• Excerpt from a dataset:

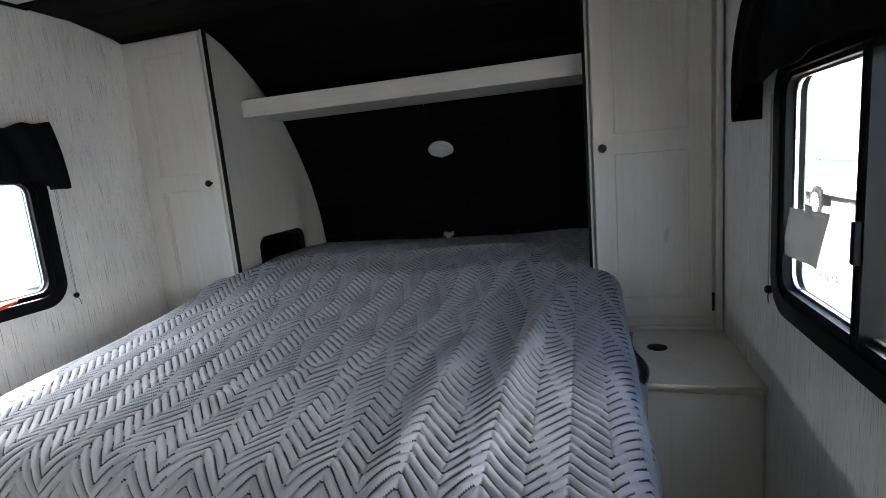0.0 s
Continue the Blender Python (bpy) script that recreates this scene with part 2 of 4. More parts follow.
def box(bm, x0, x1, y0, y1, z0, z1, bevel=0.0, seg=2):
    made = bmesh.ops.create_cube(bm, size=1.0)["verts"]
    for v in made:
        v.co = Vector((x0 + (v.co.x + 0.5) * (x1 - x0), y0 + (v.co.y + 0.5) * (y1 - y0), z0 + (v.co.z + 0.5) * (z1 - z0)))
    if bevel:
        edges = list({e for v in made for e in v.link_edges})
        bmesh.ops.bevel(bm, geom=edges, offset=bevel, segments=seg, profile=0.6, affect="EDGES")
    return bm


def cube(x0, x1, y0, y1, z0, z1, bevel=0.0, seg=2):
    return box(bmesh.new(), x0, x1, y0, y1, z0, z1, bevel, seg)


def rrect(a0, a1, b0, b1, r, n=8):
    pts = []
    for ca, cb, s in ((a1 - r, b1 - r, 0), (a0 + r, b1 - r, 90), (a0 + r, b0 + r, 180), (a1 - r, b0 + r, 270)):
        for i in range(n + 1):
            t = radians(s + 90 * i / n)
            pts.append((ca + r * math.cos(t), cb + r * math.sin(t)))
    return pts


def ring(bm, outer, inner, how, d0, d1):
    """A frame between two outlines with equally many points, from depth d0 to d1."""
    n = len(outer)
    L = [[bm.verts.new(how(d, a, b)) for a, b in pts] for d, pts in ((d0, outer), (d1, outer), (d1, inner), (d0, inner))]
    for k in range(4):
        A, B = L[k], L[(k + 1) % 4]
        for i in range(n):
            j = (i + 1) % n
            bm.faces.new((A[i], A[j], B[j], B[i]))
    bmesh.ops.recalc_face_normals(bm, faces=bm.faces)
    return bm


def slab(bm, outline, holes, how, d0, d1):
    """A plate with openings through it."""
    edges = []
    for pts in [outline] + list(holes):
        vs = [bm.verts.new(how(d0, a, b)) for a, b in pts]
        edges += [bm.edges.new((vs[i], vs[(i + 1) % len(vs)])) for i in range(len(vs))]
    faces = [g for g in bmesh.ops.triangle_fill(bm, edges=edges, use_beauty=True)["geom"] if isinstance(g, bmesh.types.BMFace)]
    ext = bmesh.ops.extrude_face_region(bm, geom=faces)["geom"]
    shift = Vector(how(d1, 0, 0)) - Vector(how(d0, 0, 0))
    bmesh.ops.translate(bm, verts=[g for g in ext if isinstance(g, bmesh.types.BMVert)], vec=shift)
    bmesh.ops.recalc_face_normals(bm, faces=bm.faces)
    return bm


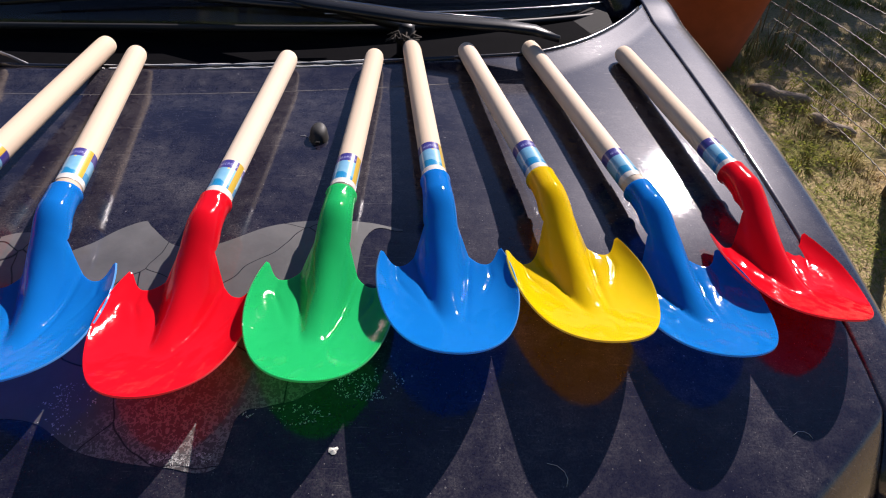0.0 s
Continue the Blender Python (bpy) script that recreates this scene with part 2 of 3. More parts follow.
PAINT = car_paint()
FILM = film_mat()
FLAKE = flake_mat()
# each _UNDER is a lit copy of its colour: extra translucency brightens the underside
RED = gloss("red_gloss", (0.90, 0.008, 0.018), (0.95, 0.02, 0.03))
RED_UNDER = gloss("red_translucent_back", (0.90, 0.008, 0.018), (0.95, 0.02, 0.03), 0.92)
GREEN = gloss("green_gloss", (0.0, 0.52, 0.14), (0.0, 0.72, 0.20))
GREEN_UNDER = gloss("green_translucent_back", (0.0, 0.52, 0.14), (0.0, 0.72, 0.20), 0.92)
BLUE = gloss("blue_gloss", (0.0, 0.20, 0.64), (0.0, 0.33, 0.86))
BLUE_UNDER = gloss("blue_translucent_back", (0.0, 0.20, 0.64), (0.0, 0.33, 0.86), 0.92)
YELLOW = gloss("yellow_gloss", (0.88, 0.60, 0.0), (0.92, 0.58, 0.0))
YELLOW_UNDER = gloss("yellow_translucent_back", (0.88, 0.60, 0.0), (0.92, 0.58, 0.0), 0.92)
# paler scoop colours that paint the bright highlight along each rim
RED_RIM = gloss("red_rim_highlight", (0.95, 0.14, 0.14), (0.95, 0.14, 0.14), 0.5)
GREEN_RIM = gloss("green_rim_highlight", (0.16, 0.76, 0.34), (0.16, 0.76, 0.34), 0.5)
BLUE_RIM = gloss("blue_rim_highlight", (0.14, 0.48, 0.92), (0.14, 0.48, 0.92), 0.5)
YELLOW_RIM = gloss("yellow_rim_highlight", (0.95, 0.80, 0.18), (0.95, 0.80, 0.18), 0.5)
WOOD = wood_mat()
LABEL = label_mat()
BLACK = plain("black_plastic", (0.012, 0.012, 0.013), 0.45, scale=60)
DARK = plain("dark_cabin_trim", (0.006, 0.006, 0.006), 0.9)
WIPER = plain("satin_black_wiper", (0.006, 0.006, 0.007), 0.35, scale=70)
# pale grey that paints the glint on the bonnet's rear lip
LIP_GLINT = plain("pale_lip_glint", (0.50, 0.50, 0.50), 0.5, scale=150, vary=0.4)
LIP = plain("rolled_edge_lacquer", (0.02, 0.02, 0.024), 0.22, scale=70, vary=0.4, relief=0.25, dist=0.0006, sheen=0.9)
CREASE_TONE = plain("pale_crease_tone", (0.13, 0.12, 0.11), 0.8, scale=180, vary=0.6)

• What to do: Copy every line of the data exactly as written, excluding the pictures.

• Written answer:
0.0 s
Continue the Blender Python (bpy) script that recreates this scene with part 2 of 4. More parts follow.
def box(bm, x0, x1, y0, y1, z0, z1, bevel=0.0, seg=2):
    made = bmesh.ops.create_cube(bm, size=1.0)["verts"]
    for v in made:
        v.co = Vector((x0 + (v.co.x + 0.5) * (x1 - x0), y0 + (v.co.y + 0.5) * (y1 - y0), z0 + (v.co.z + 0.5) * (z1 - z0)))
    if bevel:
        edges = list({e for v in made for e in v.link_edges})
        bmesh.ops.bevel(bm, geom=edges, offset=bevel, segments=seg, profile=0.6, affect="EDGES")
    return bm


def cube(x0, x1, y0, y1, z0, z1, bevel=0.0, seg=2):
    return box(bmesh.new(), x0, x1, y0, y1, z0, z1, bevel, seg)


def rrect(a0, a1, b0, b1, r, n=8):
    pts = []
    for ca, cb, s in ((a1 - r, b1 - r, 0), (a0 + r, b1 - r, 90), (a0 + r, b0 + r, 180), (a1 - r, b0 + r, 270)):
        for i in range(n + 1):
            t = radians(s + 90 * i / n)
            pts.append((ca + r * math.cos(t), cb + r * math.sin(t)))
    return pts


def ring(bm, outer, inner, how, d0, d1):
    """A frame between two outlines with equally many points, from depth d0 to d1."""
    n = len(outer)
    L = [[bm.verts.new(how(d, a, b)) for a, b in pts] for d, pts in ((d0, outer), (d1, outer), (d1, inner), (d0, inner))]
    for k in range(4):
        A, B = L[k], L[(k + 1) % 4]
        for i in range(n):
            j = (i + 1) % n
            bm.faces.new((A[i], A[j], B[j], B[i]))
    bmesh.ops.recalc_face_normals(bm, faces=bm.faces)
    return bm


def slab(bm, outline, holes, how, d0, d1):
    """A plate with openings through it."""
    edges = []
    for pts in [outline] + list(holes):
        vs = [bm.verts.new(how(d0, a, b)) for a, b in pts]
        edges += [bm.edges.new((vs[i], vs[(i + 1) % len(vs)])) for i in range(len(vs))]
    faces = [g for g in bmesh.ops.triangle_fill(bm, edges=edges, use_beauty=True)["geom"] if isinstance(g, bmesh.types.BMFace)]
    ext = bmesh.ops.extrude_face_region(bm, geom=faces)["geom"]
    shift = Vector(how(d1, 0, 0)) - Vector(how(d0, 0, 0))
    bmesh.ops.translate(bm, verts=[g for g in ext if isinstance(g, bmesh.types.BMVert)], vec=shift)
    bmesh.ops.recalc_face_normals(bm, faces=bm.faces)
    return bm


0.0 s
Continue the Blender Python (bpy) script that recreates this scene with part 2 of 3. More parts follow.
PAINT = car_paint()
FILM = film_mat()
FLAKE = flake_mat()
# each _UNDER is a lit copy of its colour: extra translucency brightens the underside
RED = gloss("red_gloss", (0.90, 0.008, 0.018), (0.95, 0.02, 0.03))
RED_UNDER = gloss("red_translucent_back", (0.90, 0.008, 0.018), (0.95, 0.02, 0.03), 0.92)
GREEN = gloss("green_gloss", (0.0, 0.52, 0.14), (0.0, 0.72, 0.20))
GREEN_UNDER = gloss("green_translucent_back", (0.0, 0.52, 0.14), (0.0, 0.72, 0.20), 0.92)
BLUE = gloss("blue_gloss", (0.0, 0.20, 0.64), (0.0, 0.33, 0.86))
BLUE_UNDER = gloss("blue_translucent_back", (0.0, 0.20, 0.64), (0.0, 0.33, 0.86), 0.92)
YELLOW = gloss("yellow_gloss", (0.88, 0.60, 0.0), (0.92, 0.58, 0.0))
YELLOW_UNDER = gloss("yellow_translucent_back", (0.88, 0.60, 0.0), (0.92, 0.58, 0.0), 0.92)
# paler scoop colours that paint the bright highlight along each rim
RED_RIM = gloss("red_rim_highlight", (0.95, 0.14, 0.14), (0.95, 0.14, 0.14), 0.5)
GREEN_RIM = gloss("green_rim_highlight", (0.16, 0.76, 0.34), (0.16, 0.76, 0.34), 0.5)
BLUE_RIM = gloss("blue_rim_highlight", (0.14, 0.48, 0.92), (0.14, 0.48, 0.92), 0.5)
YELLOW_RIM = gloss("yellow_rim_highlight", (0.95, 0.80, 0.18), (0.95, 0.80, 0.18), 0.5)
WOOD = wood_mat()
LABEL = label_mat()
BLACK = plain("black_plastic", (0.012, 0.012, 0.013), 0.45, scale=60)
DARK = plain("dark_cabin_trim", (0.006, 0.006, 0.006), 0.9)
WIPER = plain("satin_black_wiper", (0.006, 0.006, 0.007), 0.35, scale=70)
# pale grey that paints the glint on the bonnet's rear lip
LIP_GLINT = plain("pale_lip_glint", (0.50, 0.50, 0.50), 0.5, scale=150, vary=0.4)
LIP = plain("rolled_edge_lacquer", (0.02, 0.02, 0.024), 0.22, scale=70, vary=0.4, relief=0.25, dist=0.0006, sheen=0.9)
CREASE_TONE = plain("pale_crease_tone", (0.13, 0.12, 0.11), 0.8, scale=180, vary=0.6)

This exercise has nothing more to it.